Novarro's favorite leading lady was Alice Terry with whom he appeared in three silent films.
Both of Novarro's killers were paroled from prison in the late 70's. Each was convicted of subsequent offenses and are now incarcerated once more.
Novarro was arrested several times for drunk driving over the years.
In 1961, Novarro was seriously injured in an automobile accident.
In 1960, Novarro was awarded a special Golden Globe for the volume of his work during his career.
Novarro's mother resided in his house for many years after his father passed away.
Novarro was the oldest of 13 children.
Novarro co-starred with Robert Mitchum and William Bendix in 1949's The Big Steal. Filming on this picture was held up while Mitchum did jail time for marijuana possession.
Novarro reportedly did not get along with star Robert Conrad when he did a guest shot on The Wild, Wild West.
Novarro's final acting role was a guest shot on The High Chapparal.
Novarro was a cousin of actress Dolores Del Rio.
Director Rex Ingram was the person who suggested the screen name of Ramon Novarro to the young actor Ramon Samaniego.

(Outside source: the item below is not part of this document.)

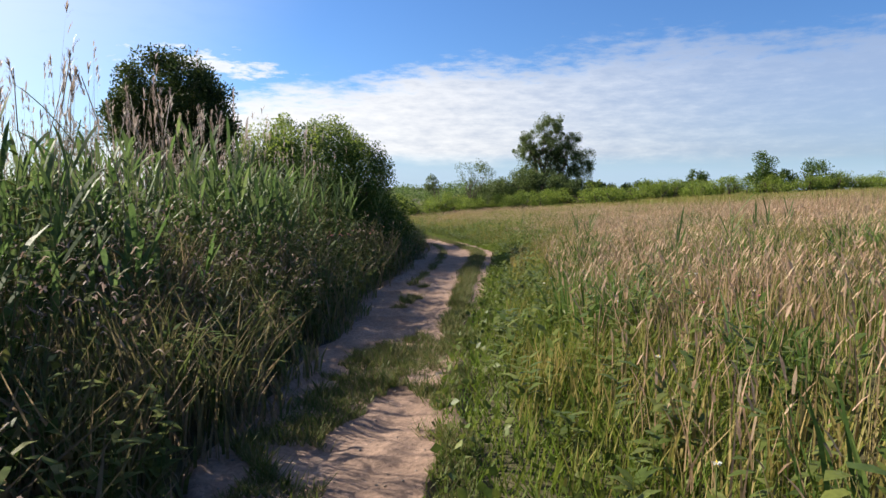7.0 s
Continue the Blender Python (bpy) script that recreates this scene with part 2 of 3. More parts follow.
_fr = np.convolve(np.pad(np.interp(_fy, EDGE_Y, EDGE_R), 3, mode="edge"), np.ones(7) / 7, "valid")
# the grass strip between the ruts: its middle, from the line walked, and half its width
STRIP_Y = [18, 22, 24, 25.7, 27, 28.4, 30.5, 31.5, 33, 34.5, 36, 38, 39.5, 41, 43, 50]
STRIP_X = [0.42, 0.42, 0.4, 0.34, 0.4, 0.43, 0.46, 0.33, 0.3, 0.3, 0.28, 0.22, 0.28, 0.3, 0.34, 0.32]
STRIP_W = [0.09, 0.09, 0.11, 0.18, 0.15, 0.16, 0.14, 0.14, 0.1, 0.12, 0.09, 0.12, 0.1, 0.12, 0.13, 0.12]


def line_x(y):
    """The line that the path follows."""
    return np.interp(y, _fy, _fx)


def path_x(y):
    """The middle between the path's edges."""
    return np.interp(y, _fy, _fx + (_fl + _fr) / 2)


def half(y):
    return np.interp(y, _fy, (_fr - _fl) / 2)


def land(x, y):
    """Height of the bare ground."""
    x, y = np.asarray(x, float), np.asarray(y, float)
    yy = np.clip(y, -25, 62)
    z = -0.0386 * yy - 0.6 * np.tanh(np.clip(y - 62, 0, None) * 0.0386 / 0.6)
    d = x - path_x(y)
    rise = np.clip(d - 1.0, 0, None)
    z = z + 3.3 * np.tanh(rise * 0.078 / 3.3)
    fall = np.clip(-d - 20, 0, None)
    z = z - 1.5 * np.tanh(fall * 0.03)
    near = np.exp(-((d / 1.6) ** 2))
    z = z + (0.05 * np.sin(x * 1.3 + y * 0.7) + 0.04 * np.sin(y * 1.9 - x * 0.8)) * (1 - near) * np.exp(-(d / 40) ** 2)
    far = np.hypot(x - 8, y - 30)
    return np.where(far > 150, z + (-2.6 - z) * np.clip((far - 150) / 120, 0, 1), z)


RNG = np.random.default_rng(7)


def reseed(n):
    """Start the random numbers anew, so that what follows grows alike whatever stands before it."""
    global RNG
    RNG = np.random.default_rng(n)


# ---- mesh building ----
def mesh_of(name, verts, tris, mats, idx=None, smooth=False):
    me = bpy.data.meshes.new(name)
    verts = np.asarray(verts, np.float32)
    tris = np.asarray(tris, np.int32)
    n = len(tris)
    me.vertices.add(len(verts))
    me.vertices.foreach_set("co", verts.ravel())
    me.loops.add(3 * n)
    me.loops.foreach_set("vertex_index", tris.ravel())
    me.polygons.add(n)
    me.polygons.foreach_set("loop_start", np.arange(0, 3 * n, 3, dtype=np.int32))
    for m in (mats if isinstance(mats, (list, tuple)) else [mats]):
        me.materials.append(m)
    if idx is not None:
        me.polygons.foreach_set("material_index", np.asarray(idx, np.int32))
    if smooth:
        me.polygons.foreach_set("use_smooth", np.ones(n, bool))
    me.update(calc_edges=True)
    me.validate()
    return me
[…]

Novarro was 5 feet, 6 inches tall.
Novarro's father was a dentist.
Novarro has a star on the Hollywood Walk of Fame at 6350 Hollywood Boulevard.
Novarro is buried in Calvary Cemetary in Los Angeles.
Novarro was brutally murdered by two brothers whom he'd invited to his home for sexual escapades. They had planned to rob him because they had heard he kept a bunch of money at his home.
Novarro resided in the Laurel Canyon section of Los Angeles.
At the peak of his career, Novarro earned $10,000.00 per week.
Novarro was a devout Roman Catholic and a homosexual.
Novarro's contract with MGM expired in 1935 and the studio chose not to renew it.
Novarro co-starred with Greta Garbo in 1932's Mata Hari.
Novarro's first talking film was Call of the Flesh released in 1930. He also sang and danced in that film.
Novarro's greatest screen hit came in 1925 when he played the title role in the silent version of Ben Hur.
Novarro's first major film success came in 1923 with the swashbuckler Scaramouche.
Novarro's family moved to Los Angeles from Durango, Mexico to escape the fallout from the Mexican Revolution.
Novarro: Today the hero can even take a poke at the leading lady.